What is asked: Leave out the images; return the rest of the data exactly.

Source data:
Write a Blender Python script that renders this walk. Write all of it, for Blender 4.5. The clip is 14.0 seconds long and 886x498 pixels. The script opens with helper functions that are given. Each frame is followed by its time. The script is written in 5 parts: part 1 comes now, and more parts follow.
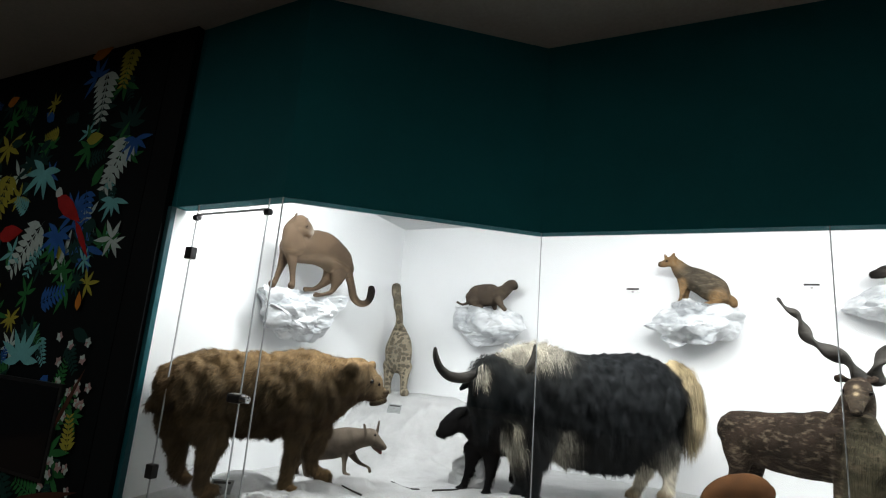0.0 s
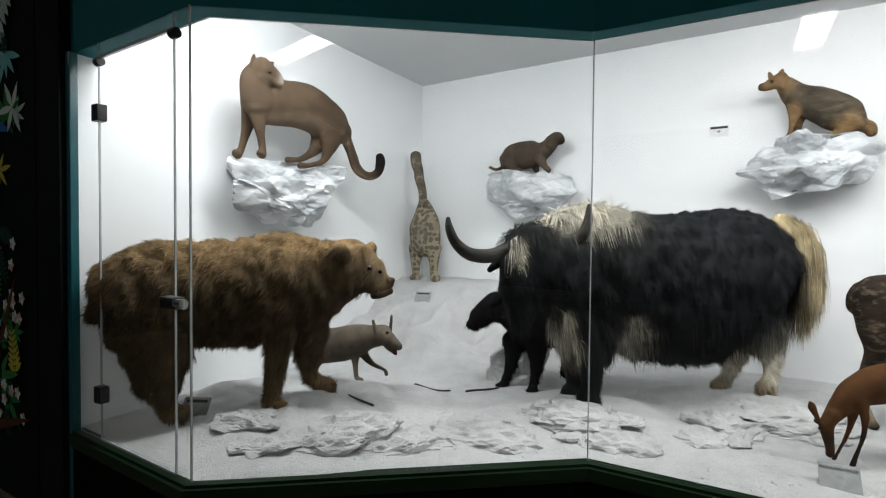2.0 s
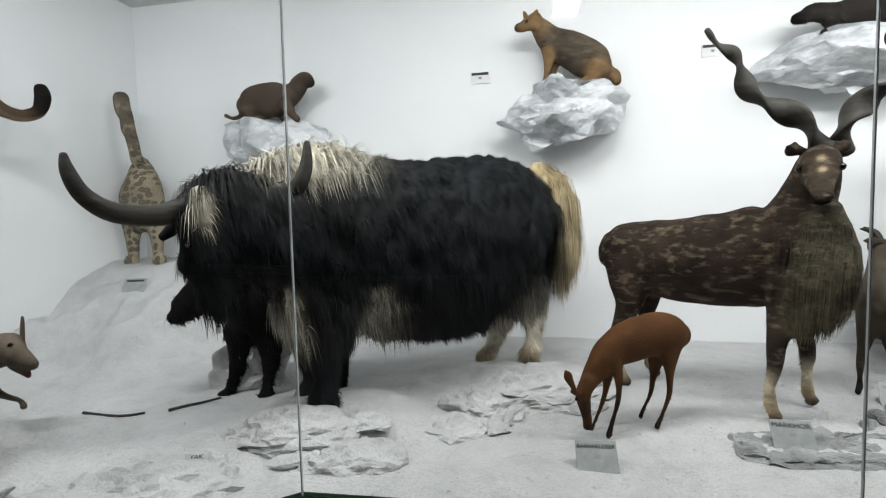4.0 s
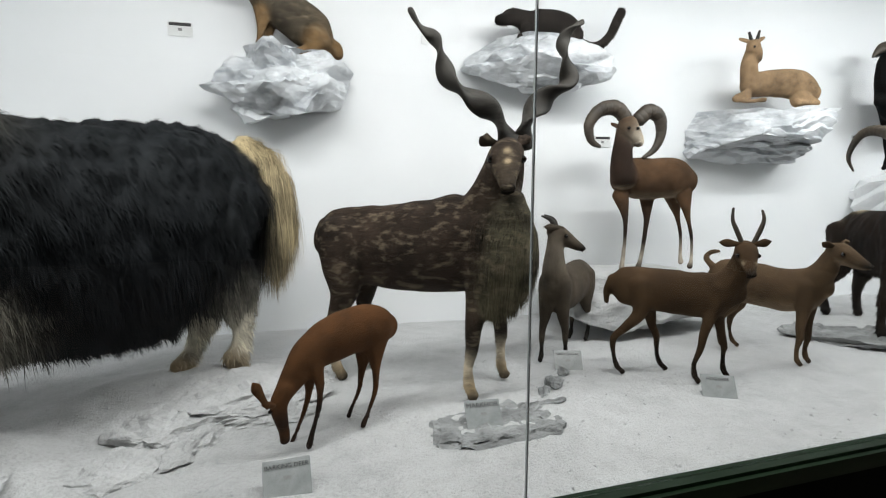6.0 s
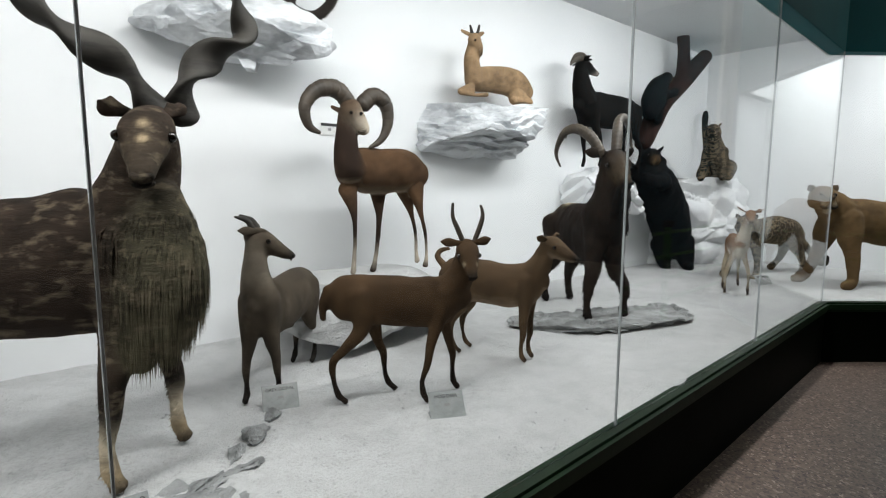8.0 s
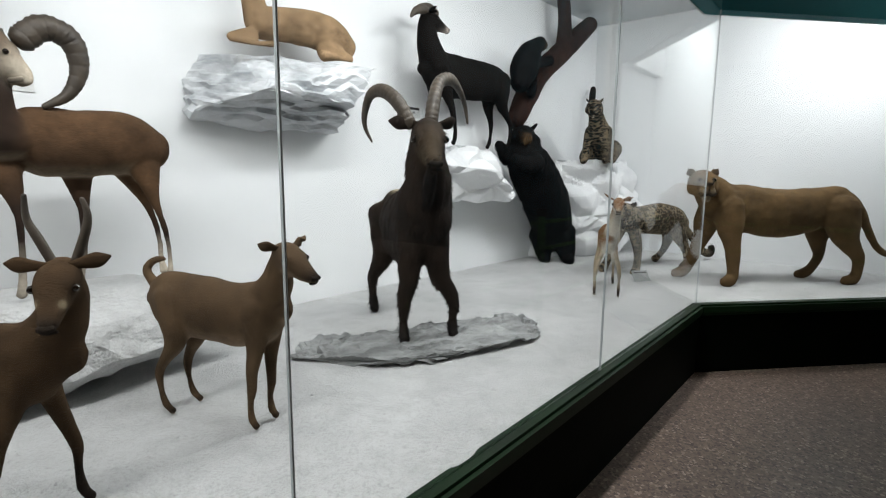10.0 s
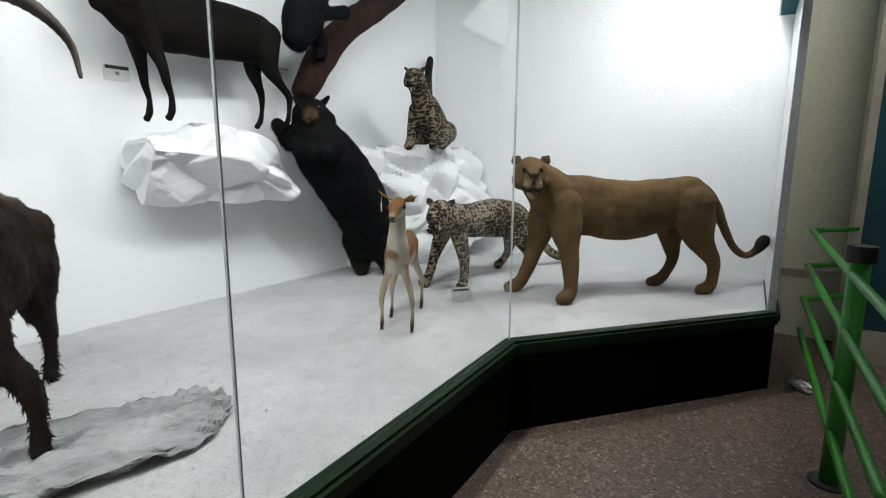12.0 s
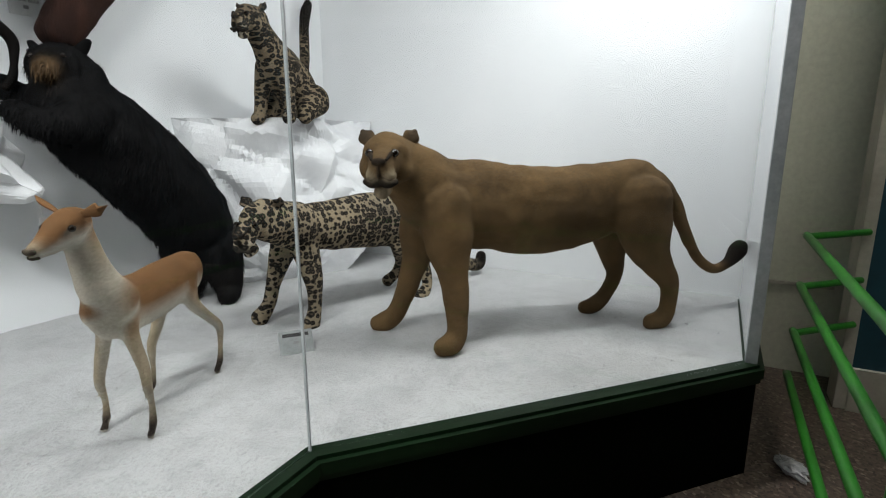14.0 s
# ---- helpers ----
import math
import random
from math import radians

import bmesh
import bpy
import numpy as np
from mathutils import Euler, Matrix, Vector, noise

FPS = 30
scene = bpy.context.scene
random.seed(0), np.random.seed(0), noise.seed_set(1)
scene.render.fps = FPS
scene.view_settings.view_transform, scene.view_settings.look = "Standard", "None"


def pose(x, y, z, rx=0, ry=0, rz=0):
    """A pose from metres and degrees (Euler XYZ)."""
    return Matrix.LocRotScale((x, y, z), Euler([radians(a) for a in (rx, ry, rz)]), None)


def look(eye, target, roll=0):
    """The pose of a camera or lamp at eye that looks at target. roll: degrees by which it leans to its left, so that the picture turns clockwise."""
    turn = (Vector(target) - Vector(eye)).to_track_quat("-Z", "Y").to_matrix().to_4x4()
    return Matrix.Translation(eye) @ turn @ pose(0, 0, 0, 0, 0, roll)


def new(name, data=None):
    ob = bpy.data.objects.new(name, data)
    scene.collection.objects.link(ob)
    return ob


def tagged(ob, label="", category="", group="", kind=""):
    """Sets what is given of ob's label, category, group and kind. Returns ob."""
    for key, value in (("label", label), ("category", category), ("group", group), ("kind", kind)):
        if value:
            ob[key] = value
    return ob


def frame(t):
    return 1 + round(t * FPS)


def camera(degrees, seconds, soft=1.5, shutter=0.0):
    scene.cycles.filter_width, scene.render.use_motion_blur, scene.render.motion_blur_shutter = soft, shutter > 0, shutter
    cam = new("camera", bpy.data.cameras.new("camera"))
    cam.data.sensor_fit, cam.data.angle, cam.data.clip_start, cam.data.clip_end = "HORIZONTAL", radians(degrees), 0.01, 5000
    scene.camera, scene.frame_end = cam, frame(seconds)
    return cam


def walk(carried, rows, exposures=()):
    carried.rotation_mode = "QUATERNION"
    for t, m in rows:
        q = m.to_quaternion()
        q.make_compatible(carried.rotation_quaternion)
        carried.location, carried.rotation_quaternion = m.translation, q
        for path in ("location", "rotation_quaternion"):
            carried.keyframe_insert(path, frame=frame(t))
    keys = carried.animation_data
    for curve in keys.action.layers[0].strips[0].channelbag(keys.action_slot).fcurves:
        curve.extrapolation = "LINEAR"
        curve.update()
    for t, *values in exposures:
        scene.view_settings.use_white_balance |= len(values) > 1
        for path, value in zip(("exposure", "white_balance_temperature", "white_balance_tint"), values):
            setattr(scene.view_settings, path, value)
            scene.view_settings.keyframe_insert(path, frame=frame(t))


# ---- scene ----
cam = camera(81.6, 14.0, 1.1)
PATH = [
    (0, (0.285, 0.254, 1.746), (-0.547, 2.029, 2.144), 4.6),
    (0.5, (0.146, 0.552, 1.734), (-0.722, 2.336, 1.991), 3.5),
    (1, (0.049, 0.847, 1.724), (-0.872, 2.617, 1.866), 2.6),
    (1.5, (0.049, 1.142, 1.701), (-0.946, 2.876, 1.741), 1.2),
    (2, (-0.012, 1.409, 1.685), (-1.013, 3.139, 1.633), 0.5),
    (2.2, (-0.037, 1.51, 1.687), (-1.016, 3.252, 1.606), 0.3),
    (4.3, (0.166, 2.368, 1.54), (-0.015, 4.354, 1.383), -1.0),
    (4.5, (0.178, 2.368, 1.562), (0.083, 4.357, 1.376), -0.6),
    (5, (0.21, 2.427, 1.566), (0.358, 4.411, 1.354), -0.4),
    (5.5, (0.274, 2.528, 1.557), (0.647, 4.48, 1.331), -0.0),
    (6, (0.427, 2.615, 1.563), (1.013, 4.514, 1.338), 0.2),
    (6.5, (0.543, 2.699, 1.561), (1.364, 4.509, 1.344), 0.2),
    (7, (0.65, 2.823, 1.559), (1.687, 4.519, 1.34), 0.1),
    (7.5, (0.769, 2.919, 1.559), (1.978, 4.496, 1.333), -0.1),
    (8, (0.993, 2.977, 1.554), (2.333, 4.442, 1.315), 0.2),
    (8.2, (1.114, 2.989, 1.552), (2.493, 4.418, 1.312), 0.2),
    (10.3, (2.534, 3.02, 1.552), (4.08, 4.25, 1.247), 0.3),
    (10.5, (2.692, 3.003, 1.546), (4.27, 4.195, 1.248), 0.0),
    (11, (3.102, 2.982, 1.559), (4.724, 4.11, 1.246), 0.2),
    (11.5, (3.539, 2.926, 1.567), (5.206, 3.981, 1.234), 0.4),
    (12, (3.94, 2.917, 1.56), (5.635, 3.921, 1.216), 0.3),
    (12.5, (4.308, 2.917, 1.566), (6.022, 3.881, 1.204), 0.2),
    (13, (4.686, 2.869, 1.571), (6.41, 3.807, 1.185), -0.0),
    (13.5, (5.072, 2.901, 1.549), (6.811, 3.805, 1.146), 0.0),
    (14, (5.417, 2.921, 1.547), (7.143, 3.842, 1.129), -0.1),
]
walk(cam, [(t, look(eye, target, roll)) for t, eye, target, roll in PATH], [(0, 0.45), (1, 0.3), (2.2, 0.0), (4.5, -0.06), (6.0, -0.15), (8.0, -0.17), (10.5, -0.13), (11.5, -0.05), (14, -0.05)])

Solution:
Write a Blender Python script that renders this walk. Write all of it, for Blender 4.5. The clip is 14.0 seconds long and 886x498 pixels. The script opens with helper functions that are given. Each frame is followed by its time. The script is written in 5 parts: part 1 comes now, and more parts follow.
0.0 s
2.0 s
4.0 s
6.0 s
8.0 s
10.0 s
12.0 s
14.0 s
# ---- helpers ----
import math
import random
from math import radians

import bmesh
import bpy
import numpy as np
from mathutils import Euler, Matrix, Vector, noise

FPS = 30
scene = bpy.context.scene
random.seed(0), np.random.seed(0), noise.seed_set(1)
scene.render.fps = FPS
scene.view_settings.view_transform, scene.view_settings.look = "Standard", "None"


def pose(x, y, z, rx=0, ry=0, rz=0):
    """A pose from metres and degrees (Euler XYZ)."""
    return Matrix.LocRotScale((x, y, z), Euler([radians(a) for a in (rx, ry, rz)]), None)


def look(eye, target, roll=0):
    """The pose of a camera or lamp at eye that looks at target. roll: degrees by which it leans to its left, so that the picture turns clockwise."""
    turn = (Vector(target) - Vector(eye)).to_track_quat("-Z", "Y").to_matrix().to_4x4()
    return Matrix.Translation(eye) @ turn @ pose(0, 0, 0, 0, 0, roll)


def new(name, data=None):
    ob = bpy.data.objects.new(name, data)
    scene.collection.objects.link(ob)
    return ob


def tagged(ob, label="", category="", group="", kind=""):
    """Sets what is given of ob's label, category, group and kind. Returns ob."""
    for key, value in (("label", label), ("category", category), ("group", group), ("kind", kind)):
        if value:
            ob[key] = value
    return ob


def frame(t):
    return 1 + round(t * FPS)


def camera(degrees, seconds, soft=1.5, shutter=0.0):
    scene.cycles.filter_width, scene.render.use_motion_blur, scene.render.motion_blur_shutter = soft, shutter > 0, shutter
    cam = new("camera", bpy.data.cameras.new("camera"))
    cam.data.sensor_fit, cam.data.angle, cam.data.clip_start, cam.data.clip_end = "HORIZONTAL", radians(degrees), 0.01, 5000
    scene.camera, scene.frame_end = cam, frame(seconds)
    return cam


def walk(carried, rows, exposures=()):
    carried.rotation_mode = "QUATERNION"
    for t, m in rows:
        q = m.to_quaternion()
        q.make_compatible(carried.rotation_quaternion)
        carried.location, carried.rotation_quaternion = m.translation, q
        for path in ("location", "rotation_quaternion"):
            carried.keyframe_insert(path, frame=frame(t))
    keys = carried.animation_data
    for curve in keys.action.layers[0].strips[0].channelbag(keys.action_slot).fcurves:
        curve.extrapolation = "LINEAR"
        curve.update()
    for t, *values in exposures:
        scene.view_settings.use_white_balance |= len(values) > 1
        for path, value in zip(("exposure", "white_balance_temperature", "white_balance_tint"), values):
            setattr(scene.view_settings, path, value)
            scene.view_settings.keyframe_insert(path, frame=frame(t))


# ---- scene ----
cam = camera(81.6, 14.0, 1.1)
PATH = [
    (0, (0.285, 0.254, 1.746), (-0.547, 2.029, 2.144), 4.6),
    (0.5, (0.146, 0.552, 1.734), (-0.722, 2.336, 1.991), 3.5),
    (1, (0.049, 0.847, 1.724), (-0.872, 2.617, 1.866), 2.6),
    (1.5, (0.049, 1.142, 1.701), (-0.946, 2.876, 1.741), 1.2),
    (2, (-0.012, 1.409, 1.685), (-1.013, 3.139, 1.633), 0.5),
    (2.2, (-0.037, 1.51, 1.687), (-1.016, 3.252, 1.606), 0.3),
    (4.3, (0.166, 2.368, 1.54), (-0.015, 4.354, 1.383), -1.0),
    (4.5, (0.178, 2.368, 1.562), (0.083, 4.357, 1.376), -0.6),
    (5, (0.21, 2.427, 1.566), (0.358, 4.411, 1.354), -0.4),
    (5.5, (0.274, 2.528, 1.557), (0.647, 4.48, 1.331), -0.0),
    (6, (0.427, 2.615, 1.563), (1.013, 4.514, 1.338), 0.2),
    (6.5, (0.543, 2.699, 1.561), (1.364, 4.509, 1.344), 0.2),
    (7, (0.65, 2.823, 1.559), (1.687, 4.519, 1.34), 0.1),
    (7.5, (0.769, 2.919, 1.559), (1.978, 4.496, 1.333), -0.1),
    (8, (0.993, 2.977, 1.554), (2.333, 4.442, 1.315), 0.2),
    (8.2, (1.114, 2.989, 1.552), (2.493, 4.418, 1.312), 0.2),
    (10.3, (2.534, 3.02, 1.552), (4.08, 4.25, 1.247), 0.3),
    (10.5, (2.692, 3.003, 1.546), (4.27, 4.195, 1.248), 0.0),
    (11, (3.102, 2.982, 1.559), (4.724, 4.11, 1.246), 0.2),
    (11.5, (3.539, 2.926, 1.567), (5.206, 3.981, 1.234), 0.4),
    (12, (3.94, 2.917, 1.56), (5.635, 3.921, 1.216), 0.3),
    (12.5, (4.308, 2.917, 1.566), (6.022, 3.881, 1.204), 0.2),
    (13, (4.686, 2.869, 1.571), (6.41, 3.807, 1.185), -0.0),
    (13.5, (5.072, 2.901, 1.549), (6.811, 3.805, 1.146), 0.0),
    (14, (5.417, 2.921, 1.547), (7.143, 3.842, 1.129), -0.1),
]
walk(cam, [(t, look(eye, target, roll)) for t, eye, target, roll in PATH], [(0, 0.45), (1, 0.3), (2.2, 0.0), (4.5, -0.06), (6.0, -0.15), (8.0, -0.17), (10.5, -0.13), (11.5, -0.05), (14, -0.05)])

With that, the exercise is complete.